◆ Exercise: Your task is to give the listing below back word for word, pictures excluded.

◆ Source excerpt:
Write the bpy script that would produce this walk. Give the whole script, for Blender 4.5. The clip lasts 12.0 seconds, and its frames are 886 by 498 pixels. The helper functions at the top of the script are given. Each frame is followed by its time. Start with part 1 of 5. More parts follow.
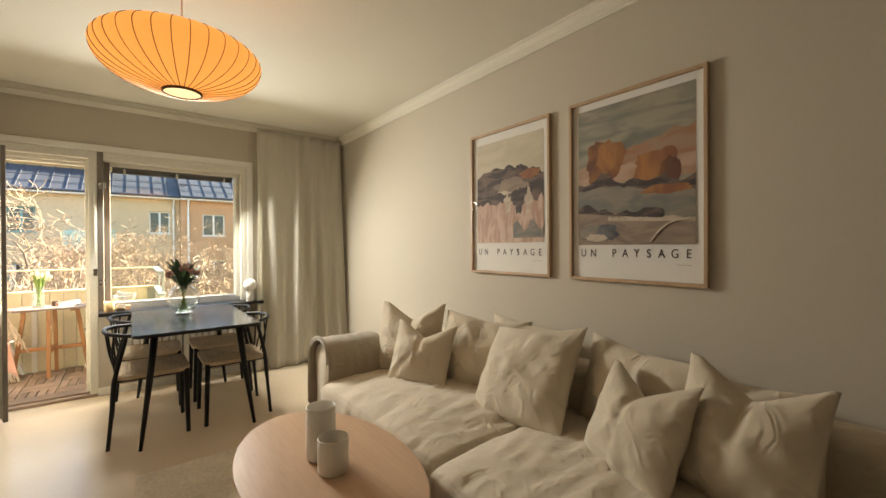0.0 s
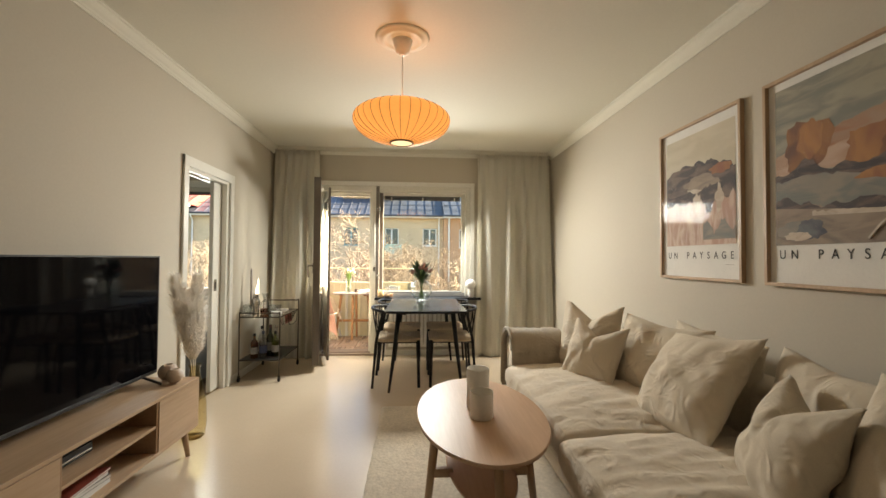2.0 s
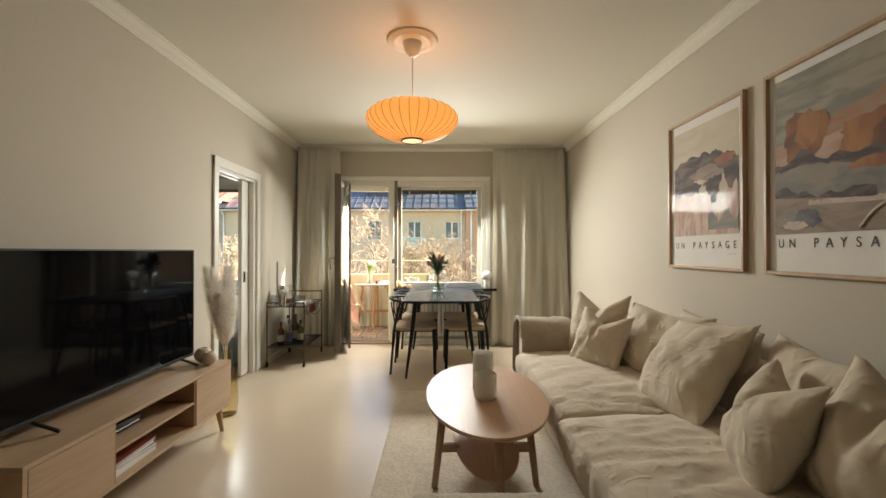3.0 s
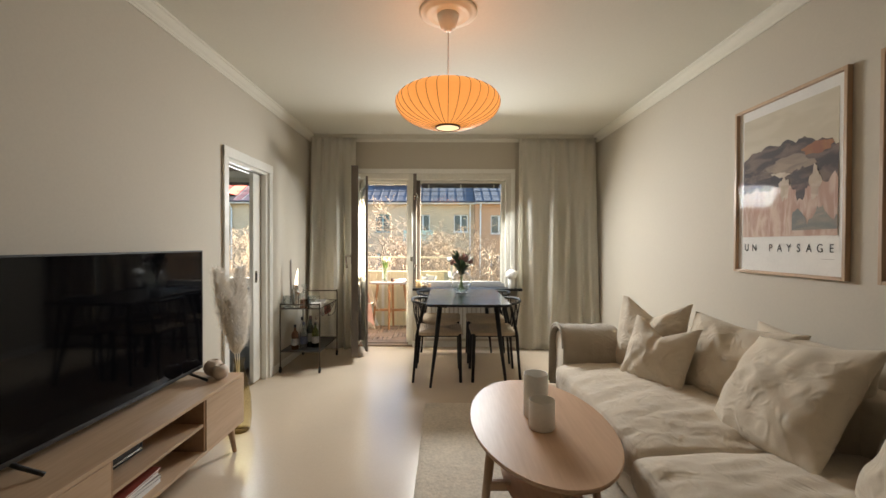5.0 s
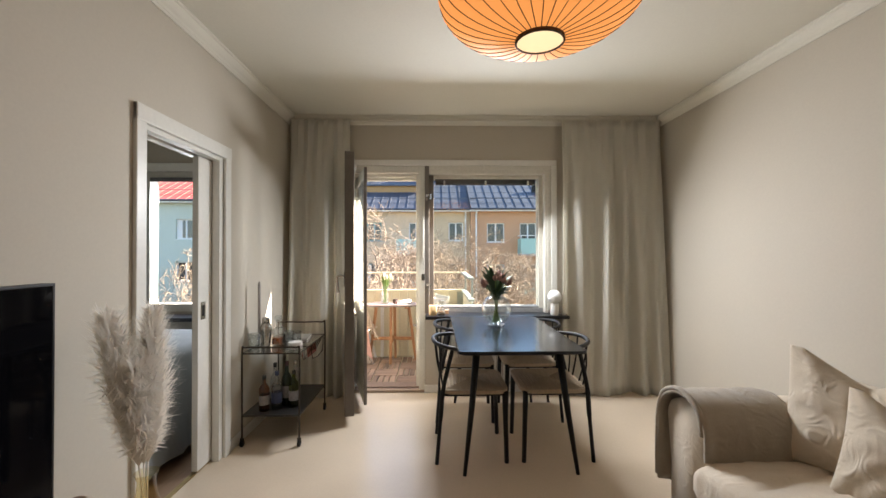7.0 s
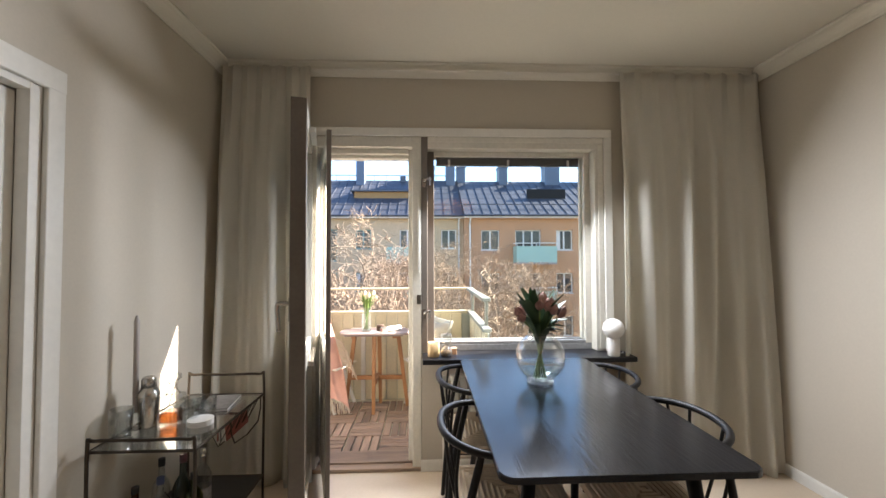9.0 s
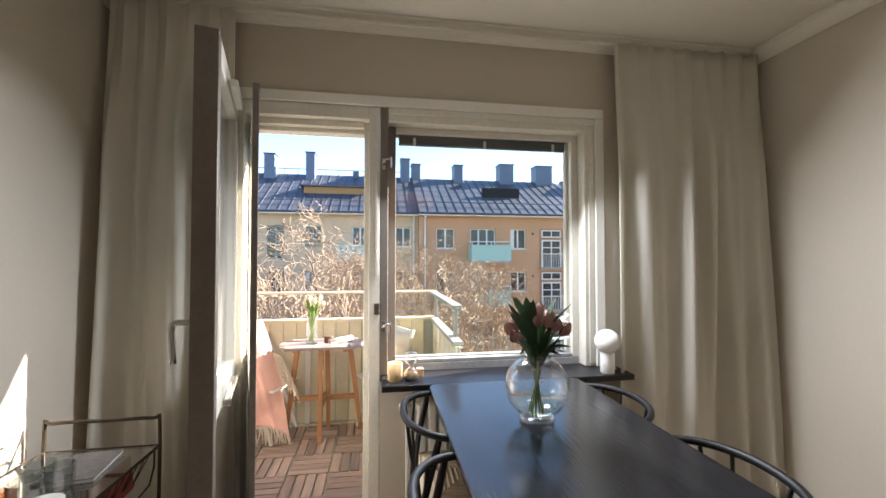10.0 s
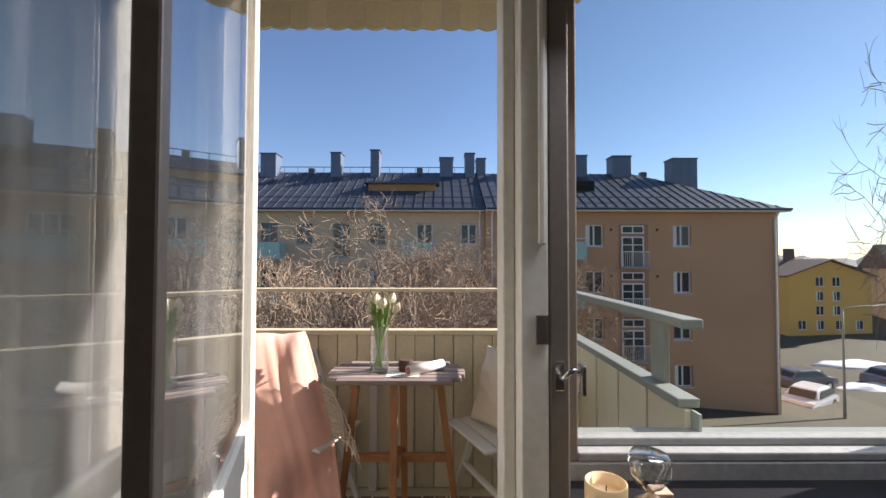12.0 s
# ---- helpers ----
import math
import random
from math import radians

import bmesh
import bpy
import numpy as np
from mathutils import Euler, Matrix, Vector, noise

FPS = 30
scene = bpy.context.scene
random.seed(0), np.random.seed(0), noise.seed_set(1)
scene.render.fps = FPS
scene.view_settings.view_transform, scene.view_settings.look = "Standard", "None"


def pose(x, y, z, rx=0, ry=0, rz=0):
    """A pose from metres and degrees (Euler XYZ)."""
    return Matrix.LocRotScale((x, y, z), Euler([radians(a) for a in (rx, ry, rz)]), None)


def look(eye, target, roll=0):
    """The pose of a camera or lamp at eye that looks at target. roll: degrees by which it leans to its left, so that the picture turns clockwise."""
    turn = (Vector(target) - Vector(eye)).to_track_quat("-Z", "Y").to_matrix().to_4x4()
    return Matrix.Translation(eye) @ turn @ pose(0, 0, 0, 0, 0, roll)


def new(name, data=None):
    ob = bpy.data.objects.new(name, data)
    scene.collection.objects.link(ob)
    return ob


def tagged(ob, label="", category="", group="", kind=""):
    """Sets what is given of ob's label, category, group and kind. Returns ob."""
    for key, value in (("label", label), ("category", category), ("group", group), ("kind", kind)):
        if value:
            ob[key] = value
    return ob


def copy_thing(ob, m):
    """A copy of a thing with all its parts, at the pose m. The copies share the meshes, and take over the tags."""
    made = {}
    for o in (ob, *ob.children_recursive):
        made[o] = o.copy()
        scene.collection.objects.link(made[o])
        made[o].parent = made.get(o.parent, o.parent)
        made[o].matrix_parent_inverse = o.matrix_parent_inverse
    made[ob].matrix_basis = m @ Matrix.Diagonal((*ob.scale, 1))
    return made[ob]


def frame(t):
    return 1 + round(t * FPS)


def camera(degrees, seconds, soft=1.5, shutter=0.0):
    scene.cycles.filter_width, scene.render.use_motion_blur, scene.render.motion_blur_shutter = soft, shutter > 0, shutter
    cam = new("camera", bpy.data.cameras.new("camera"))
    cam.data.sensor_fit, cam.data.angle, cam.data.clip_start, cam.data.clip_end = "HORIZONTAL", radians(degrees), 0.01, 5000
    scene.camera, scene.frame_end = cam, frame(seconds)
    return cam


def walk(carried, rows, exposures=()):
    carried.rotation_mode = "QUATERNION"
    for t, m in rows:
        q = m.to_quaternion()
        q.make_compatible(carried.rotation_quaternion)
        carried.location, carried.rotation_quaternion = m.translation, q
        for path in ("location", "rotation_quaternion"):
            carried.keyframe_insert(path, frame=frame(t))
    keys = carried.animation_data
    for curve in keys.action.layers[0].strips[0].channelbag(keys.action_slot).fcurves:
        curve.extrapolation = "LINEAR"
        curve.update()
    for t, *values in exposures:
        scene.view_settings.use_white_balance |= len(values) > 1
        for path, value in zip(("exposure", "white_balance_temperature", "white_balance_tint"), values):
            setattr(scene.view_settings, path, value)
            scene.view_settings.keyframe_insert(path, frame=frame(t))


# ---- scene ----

◆ Answer below:
Write the bpy script that would produce this walk. Give the whole script, for Blender 4.5. The clip lasts 12.0 seconds, and its frames are 886 by 498 pixels. The helper functions at the top of the script are given. Each frame is followed by its time. Start with part 1 of 5. More parts follow.
0.0 s
2.0 s
3.0 s
5.0 s
7.0 s
9.0 s
10.0 s
12.0 s
# ---- helpers ----
import math
import random
from math import radians

import bmesh
import bpy
import numpy as np
from mathutils import Euler, Matrix, Vector, noise

FPS = 30
scene = bpy.context.scene
random.seed(0), np.random.seed(0), noise.seed_set(1)
scene.render.fps = FPS
scene.view_settings.view_transform, scene.view_settings.look = "Standard", "None"


def pose(x, y, z, rx=0, ry=0, rz=0):
    """A pose from metres and degrees (Euler XYZ)."""
    return Matrix.LocRotScale((x, y, z), Euler([radians(a) for a in (rx, ry, rz)]), None)


def look(eye, target, roll=0):
    """The pose of a camera or lamp at eye that looks at target. roll: degrees by which it leans to its left, so that the picture turns clockwise."""
    turn = (Vector(target) - Vector(eye)).to_track_quat("-Z", "Y").to_matrix().to_4x4()
    return Matrix.Translation(eye) @ turn @ pose(0, 0, 0, 0, 0, roll)


def new(name, data=None):
    ob = bpy.data.objects.new(name, data)
    scene.collection.objects.link(ob)
    return ob


def tagged(ob, label="", category="", group="", kind=""):
    """Sets what is given of ob's label, category, group and kind. Returns ob."""
    for key, value in (("label", label), ("category", category), ("group", group), ("kind", kind)):
        if value:
            ob[key] = value
    return ob


def copy_thing(ob, m):
    """A copy of a thing with all its parts, at the pose m. The copies share the meshes, and take over the tags."""
    made = {}
    for o in (ob, *ob.children_recursive):
        made[o] = o.copy()
        scene.collection.objects.link(made[o])
        made[o].parent = made.get(o.parent, o.parent)
        made[o].matrix_parent_inverse = o.matrix_parent_inverse
    made[ob].matrix_basis = m @ Matrix.Diagonal((*ob.scale, 1))
    return made[ob]


def frame(t):
    return 1 + round(t * FPS)


def camera(degrees, seconds, soft=1.5, shutter=0.0):
    scene.cycles.filter_width, scene.render.use_motion_blur, scene.render.motion_blur_shutter = soft, shutter > 0, shutter
    cam = new("camera", bpy.data.cameras.new("camera"))
    cam.data.sensor_fit, cam.data.angle, cam.data.clip_start, cam.data.clip_end = "HORIZONTAL", radians(degrees), 0.01, 5000
    scene.camera, scene.frame_end = cam, frame(seconds)
    return cam


def walk(carried, rows, exposures=()):
    carried.rotation_mode = "QUATERNION"
    for t, m in rows:
        q = m.to_quaternion()
        q.make_compatible(carried.rotation_quaternion)
        carried.location, carried.rotation_quaternion = m.translation, q
        for path in ("location", "rotation_quaternion"):
            carried.keyframe_insert(path, frame=frame(t))
    keys = carried.animation_data
    for curve in keys.action.layers[0].strips[0].channelbag(keys.action_slot).fcurves:
        curve.extrapolation = "LINEAR"
        curve.update()
    for t, *values in exposures:
        scene.view_settings.use_white_balance |= len(values) > 1
        for path, value in zip(("exposure", "white_balance_temperature", "white_balance_tint"), values):
            setattr(scene.view_settings, path, value)
            scene.view_settings.keyframe_insert(path, frame=frame(t))


# ---- scene ----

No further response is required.